Deze Tommy Thomson is een mislukkende schrijver, als hij iemand ontmoet die werkt als ghostwriter voor een ghostwriter die weer als ghostwriter werkt voor ene Flag, een stuiversromancier met een hele reeks boeken op zijn naam die nog het meeste weg hebben van wat Rice Burroughs en Rider Haggard brachten: exotische verhalen uit de binnenlanden van Afrika, waarin met enige logica al snel een loopje wordt genomen. Door een enorm toeval komen de tussenliggende ghostwriters om het leven, Thomson gaat op zoek naar Flag, maar wordt in dienst genomen door de sluwe advocaat Norton. Deze aanstormende jurist wil dat hij het verhaal schrijft van Marcus Garvey, een zigeuner die in de gevangenis zit omdat hij twee aristocratenzonen zou hebben vermoord tijdens een expeditie op zoek naar goud in de Congo. Met het boek wil hij de publieke opinie ten gunste van zijn cliënt bespelen. Enzovoort, enzovoort, Piñol wilde duidelijk een spannend boek schrijven, dus veel meer verklappen is niet kies. Garvey – om onduidelijke redenen genoemd naar de Jamaicaanse vader van de zwarte bewustwording, grondlegger van de Black Star Liner en de man die ontdekte dat keizer Haile Selassie Gods zoon is – vertelt in de gevangenis zijn verhaal aan Thomson, de hoofdstukken maken als een boek in een boek en zo het Droste-effect versterkend weer deel uit van dit boek. Tussendoor lezen we over de ervaringen van de jonge schrijver in een pension dat wel iets weg heeft van Villa des Roses, op de redactie van een tabloid en nog veel meer.

Hart van de duisternis

Het Afrikaanse verhaal is meteen ook het zwakste van het boek. Piñol sleept er wel van alles bij, maar dat kan niet verhullen dat de plot niet onderdoet voor de synopsis die Thomson aan het begin ter uitwerking van Flag krijgt – door hun absurditeit hilarische pagina’s. Helaas blijft de uitwerking daarbij achter, de cliché’s over het hart van de duisternis werken eenmaal uitgewerkt niet geweldig en als dan ook nog een vreemd volk dat diep in de aarde leeft opduikt – naar analogie van zijn vorige boek, waarin de wezens uit zee opdoken – en Garvey verliefd wordt op een vrouwelijk specimen van de nieuwe soort begint het grote gapen. Het vervelende is, dat Piñol die omweg nodig heeft voor een achtbaan van een einde, maar iets minder had ook wel gekund. Dat hij er van alles bij sleept dat dan weer moet worden uitgelegd helpt ook al niet mee. Als de gevangen genomen en geketende inboorlingen in de mijn diep in het oerwoud graven naar goud, kan hij het niet laten erop te wijzen dat het net Nibelungen waren, alsof de gemiddelde lezer met die twee broers die een jonkvrouw gijzelen en dat eeuwige goud niet allang Das Rheingold aan het hummen was (“Nach Nibelheim fahren wir nieder: gewinnen will ich das Gold”).
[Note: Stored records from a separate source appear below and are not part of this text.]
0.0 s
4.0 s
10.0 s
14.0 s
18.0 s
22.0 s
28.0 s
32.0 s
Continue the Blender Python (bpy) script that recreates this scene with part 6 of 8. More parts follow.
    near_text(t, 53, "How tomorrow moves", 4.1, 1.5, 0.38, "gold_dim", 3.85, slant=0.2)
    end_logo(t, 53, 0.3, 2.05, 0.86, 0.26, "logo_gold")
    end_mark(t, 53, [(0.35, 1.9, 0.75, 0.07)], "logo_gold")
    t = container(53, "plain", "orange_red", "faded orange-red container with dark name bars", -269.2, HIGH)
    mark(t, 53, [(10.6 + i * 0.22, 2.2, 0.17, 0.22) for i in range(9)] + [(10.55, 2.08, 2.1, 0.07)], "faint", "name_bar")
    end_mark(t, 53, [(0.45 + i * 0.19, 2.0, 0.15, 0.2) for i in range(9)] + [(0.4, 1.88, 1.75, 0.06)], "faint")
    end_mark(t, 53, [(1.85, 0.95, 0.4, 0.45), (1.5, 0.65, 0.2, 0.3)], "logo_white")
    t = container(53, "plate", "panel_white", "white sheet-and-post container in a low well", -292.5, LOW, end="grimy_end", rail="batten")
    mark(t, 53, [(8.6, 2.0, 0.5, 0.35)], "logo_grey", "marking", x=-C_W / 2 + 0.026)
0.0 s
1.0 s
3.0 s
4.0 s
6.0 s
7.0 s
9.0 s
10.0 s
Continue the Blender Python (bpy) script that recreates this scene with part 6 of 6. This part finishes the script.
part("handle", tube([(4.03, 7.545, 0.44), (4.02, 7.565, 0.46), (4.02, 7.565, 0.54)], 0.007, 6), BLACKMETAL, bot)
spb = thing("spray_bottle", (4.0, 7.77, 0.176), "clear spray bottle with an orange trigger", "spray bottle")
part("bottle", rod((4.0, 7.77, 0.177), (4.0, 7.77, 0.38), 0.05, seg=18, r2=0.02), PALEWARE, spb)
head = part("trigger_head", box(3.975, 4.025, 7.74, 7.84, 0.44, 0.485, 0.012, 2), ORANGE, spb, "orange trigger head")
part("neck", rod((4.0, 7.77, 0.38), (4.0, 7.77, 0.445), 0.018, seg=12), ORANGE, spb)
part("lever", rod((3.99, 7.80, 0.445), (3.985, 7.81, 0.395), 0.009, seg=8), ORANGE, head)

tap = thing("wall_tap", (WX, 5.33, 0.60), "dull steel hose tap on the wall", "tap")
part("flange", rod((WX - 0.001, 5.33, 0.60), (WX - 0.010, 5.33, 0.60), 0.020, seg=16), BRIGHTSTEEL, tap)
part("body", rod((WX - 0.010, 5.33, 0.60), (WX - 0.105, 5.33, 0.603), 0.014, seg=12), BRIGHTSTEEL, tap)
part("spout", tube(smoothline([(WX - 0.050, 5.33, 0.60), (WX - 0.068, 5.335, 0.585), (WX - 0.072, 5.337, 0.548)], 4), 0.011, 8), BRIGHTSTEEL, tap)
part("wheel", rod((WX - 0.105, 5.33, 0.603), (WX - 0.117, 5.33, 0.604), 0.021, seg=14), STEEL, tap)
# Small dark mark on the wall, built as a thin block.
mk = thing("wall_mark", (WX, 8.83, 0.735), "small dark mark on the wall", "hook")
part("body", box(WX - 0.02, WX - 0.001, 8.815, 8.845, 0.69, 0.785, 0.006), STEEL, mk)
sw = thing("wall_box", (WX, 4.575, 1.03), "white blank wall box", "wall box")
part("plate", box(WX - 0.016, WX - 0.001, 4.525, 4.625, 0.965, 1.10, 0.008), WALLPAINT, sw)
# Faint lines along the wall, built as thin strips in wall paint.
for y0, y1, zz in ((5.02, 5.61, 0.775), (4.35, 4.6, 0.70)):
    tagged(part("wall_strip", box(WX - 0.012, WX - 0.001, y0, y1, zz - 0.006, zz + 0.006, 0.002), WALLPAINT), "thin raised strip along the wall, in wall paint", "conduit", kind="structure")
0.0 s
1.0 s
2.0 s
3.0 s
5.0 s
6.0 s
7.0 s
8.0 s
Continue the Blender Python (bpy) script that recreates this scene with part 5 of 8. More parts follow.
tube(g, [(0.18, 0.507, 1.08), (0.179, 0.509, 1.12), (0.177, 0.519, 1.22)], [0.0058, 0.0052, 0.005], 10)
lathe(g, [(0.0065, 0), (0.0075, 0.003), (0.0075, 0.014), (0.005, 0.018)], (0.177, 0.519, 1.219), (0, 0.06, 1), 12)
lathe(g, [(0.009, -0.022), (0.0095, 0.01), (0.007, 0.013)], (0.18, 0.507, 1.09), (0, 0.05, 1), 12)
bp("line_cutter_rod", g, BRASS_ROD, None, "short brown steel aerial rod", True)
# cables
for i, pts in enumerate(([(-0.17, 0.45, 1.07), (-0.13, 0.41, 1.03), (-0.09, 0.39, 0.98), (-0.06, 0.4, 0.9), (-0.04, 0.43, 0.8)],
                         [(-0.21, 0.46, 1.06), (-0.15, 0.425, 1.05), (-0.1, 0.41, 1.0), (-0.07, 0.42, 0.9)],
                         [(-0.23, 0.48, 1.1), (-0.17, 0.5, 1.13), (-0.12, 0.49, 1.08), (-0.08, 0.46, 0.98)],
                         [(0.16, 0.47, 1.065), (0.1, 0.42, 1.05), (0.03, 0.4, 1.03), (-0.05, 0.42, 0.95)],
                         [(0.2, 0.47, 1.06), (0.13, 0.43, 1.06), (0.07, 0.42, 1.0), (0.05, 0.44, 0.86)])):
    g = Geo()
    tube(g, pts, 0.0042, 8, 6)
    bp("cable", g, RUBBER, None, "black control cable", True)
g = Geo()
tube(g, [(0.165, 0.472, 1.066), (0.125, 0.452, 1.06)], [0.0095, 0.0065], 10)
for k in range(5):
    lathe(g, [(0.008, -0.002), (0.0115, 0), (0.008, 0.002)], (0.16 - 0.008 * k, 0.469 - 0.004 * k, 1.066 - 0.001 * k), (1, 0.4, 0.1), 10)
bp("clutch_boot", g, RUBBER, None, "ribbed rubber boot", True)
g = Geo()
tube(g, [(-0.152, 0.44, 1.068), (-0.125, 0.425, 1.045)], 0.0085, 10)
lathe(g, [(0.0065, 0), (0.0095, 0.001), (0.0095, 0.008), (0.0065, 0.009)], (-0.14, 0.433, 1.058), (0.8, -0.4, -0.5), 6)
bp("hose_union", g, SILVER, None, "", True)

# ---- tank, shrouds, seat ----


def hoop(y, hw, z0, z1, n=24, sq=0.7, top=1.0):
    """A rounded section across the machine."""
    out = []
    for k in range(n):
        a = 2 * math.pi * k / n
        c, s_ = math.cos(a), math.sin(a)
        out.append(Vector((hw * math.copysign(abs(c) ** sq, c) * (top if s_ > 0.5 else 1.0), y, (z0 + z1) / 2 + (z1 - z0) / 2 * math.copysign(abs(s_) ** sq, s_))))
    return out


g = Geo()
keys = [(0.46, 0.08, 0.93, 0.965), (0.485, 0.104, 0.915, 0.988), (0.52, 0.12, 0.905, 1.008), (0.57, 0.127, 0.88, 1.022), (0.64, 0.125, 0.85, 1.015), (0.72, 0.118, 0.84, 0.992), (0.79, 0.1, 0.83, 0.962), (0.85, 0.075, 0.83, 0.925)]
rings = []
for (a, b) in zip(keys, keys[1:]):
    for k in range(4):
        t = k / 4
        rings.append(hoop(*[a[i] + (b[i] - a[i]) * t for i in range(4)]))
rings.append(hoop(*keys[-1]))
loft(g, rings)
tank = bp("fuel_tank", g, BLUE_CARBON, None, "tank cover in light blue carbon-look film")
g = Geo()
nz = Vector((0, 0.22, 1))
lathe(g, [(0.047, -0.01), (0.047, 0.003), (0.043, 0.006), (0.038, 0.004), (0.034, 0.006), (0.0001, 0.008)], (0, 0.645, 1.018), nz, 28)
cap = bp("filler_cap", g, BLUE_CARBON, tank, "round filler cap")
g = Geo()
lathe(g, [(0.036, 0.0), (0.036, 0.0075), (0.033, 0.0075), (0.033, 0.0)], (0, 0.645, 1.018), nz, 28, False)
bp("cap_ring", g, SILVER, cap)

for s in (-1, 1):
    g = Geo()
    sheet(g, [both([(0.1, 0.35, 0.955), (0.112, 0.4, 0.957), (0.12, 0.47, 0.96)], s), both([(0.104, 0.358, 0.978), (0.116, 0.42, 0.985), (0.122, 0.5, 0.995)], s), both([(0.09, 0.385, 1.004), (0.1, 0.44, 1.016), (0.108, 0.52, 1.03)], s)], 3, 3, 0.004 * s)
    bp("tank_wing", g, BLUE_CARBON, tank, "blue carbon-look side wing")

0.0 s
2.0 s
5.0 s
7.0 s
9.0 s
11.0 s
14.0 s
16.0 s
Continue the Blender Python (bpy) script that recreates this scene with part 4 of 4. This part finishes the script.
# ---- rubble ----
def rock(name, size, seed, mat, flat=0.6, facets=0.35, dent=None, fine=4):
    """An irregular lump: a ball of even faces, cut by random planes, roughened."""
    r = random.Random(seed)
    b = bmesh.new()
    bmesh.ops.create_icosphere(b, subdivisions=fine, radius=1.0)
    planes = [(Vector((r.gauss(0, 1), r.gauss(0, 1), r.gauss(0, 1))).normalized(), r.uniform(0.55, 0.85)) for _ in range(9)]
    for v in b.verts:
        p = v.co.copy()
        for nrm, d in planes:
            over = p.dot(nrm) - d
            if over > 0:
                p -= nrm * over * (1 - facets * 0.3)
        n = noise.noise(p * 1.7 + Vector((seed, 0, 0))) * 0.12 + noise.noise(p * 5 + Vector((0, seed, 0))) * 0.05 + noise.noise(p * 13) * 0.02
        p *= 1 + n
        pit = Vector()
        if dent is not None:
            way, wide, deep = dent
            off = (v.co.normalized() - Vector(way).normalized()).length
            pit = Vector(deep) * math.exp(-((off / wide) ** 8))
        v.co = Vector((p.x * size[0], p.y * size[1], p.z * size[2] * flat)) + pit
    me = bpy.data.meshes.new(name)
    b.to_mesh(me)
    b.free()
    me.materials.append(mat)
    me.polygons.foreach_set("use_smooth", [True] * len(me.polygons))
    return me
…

Het boek heeft een complexe structuur, Piñol houdt de touwtjes strak in handen doordat hij het presenteert als de herinneringen die Thomson zestig jaar na dato opschrijft – een variant op het onbetrouwbare perspectief dat zich naarmate het verhaal vordert ontpopt tot dat van de alwetende verteller. Stilistisch is hij erg enthousiast, het spelplezier spat van de bladzijden, dat hij steken laat vallen lijkt dan onvermijdelijk. Het blijft dan voornamelijk bij interne onlogische ontwikkelingen, zoals wanneer hij schrijft dat de onderaardsen geen mensen kunnen zien, alleen voorwerpen, een boude stelling die hij met verve onderuit haalt als Garvey min of meer een relatie krijgt met één van hen. Hij heeft bovendien een enorme voorliefde voor als-vergelijkingen, niet zelden nogal vergezocht en soms helemaal mis, zoals wanneer hij een door ongedierte leeggegeten mensenhoofd beschrijft: “De schedel was zo leeg als een glas.”

De afwikkeling van alles wat hij in gang heeft gezet gaat niet alleen razendsnel, maar balanceert ook voortdurend op de grens van het geloofwaardige. Gekkigheid opdissen is natuurlijk het prerogatief van de schrijver, maar die moet dat dan wel zo doen dat het logisch en onvermijdelijk lijkt. Het zal van de lezer en diens welwillendheid afhangen of Piñol met dit kleurige weefsel wegkomt.